Parce qu’au final, c’est plus dérisoire qu’autre chose. Si je voulais faire codeuse, j’aurais fait une formation intensive en développement web et sortir en ne connaissant que le truc à la mode (actuellement Javascript) sans avoir de connaissances réelles de tout ce qui se passe au-delà du code.

Attention, je ne dis pas ça pour dénigrer les personnes qui ont suivies ce genre de formations. J’ai expressément suivi un cursus long pour avoir des compétences en amont. Être codeuse, je l’étais avant même de commencer l’école d’informatique.
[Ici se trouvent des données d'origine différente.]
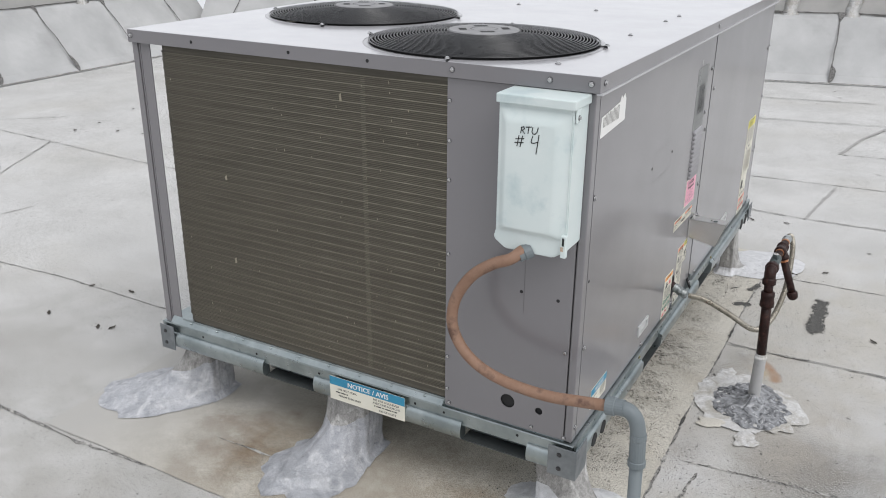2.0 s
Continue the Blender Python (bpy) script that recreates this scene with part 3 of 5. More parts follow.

Pour terminer, je me demande combien de temps cela va durer. Parce qu’être catégorisée, c’est pas vraiment mon kiff. Probablement pas le tien. Je suis développeuse web. Cela veut dire développeuse spécialisée dans les technologies du web. Ça ne veut pas dire développeuse javascript. Ça veut dire ceci:

Demande moi de faire un projet web, je peux te dire quelle est la meilleure technologie à employer et pourquoi, quelles seront les problématiques à affronter, les risques qu’on va devoir anticiper mais aussi, c’est avoir une expertise au-delà du code.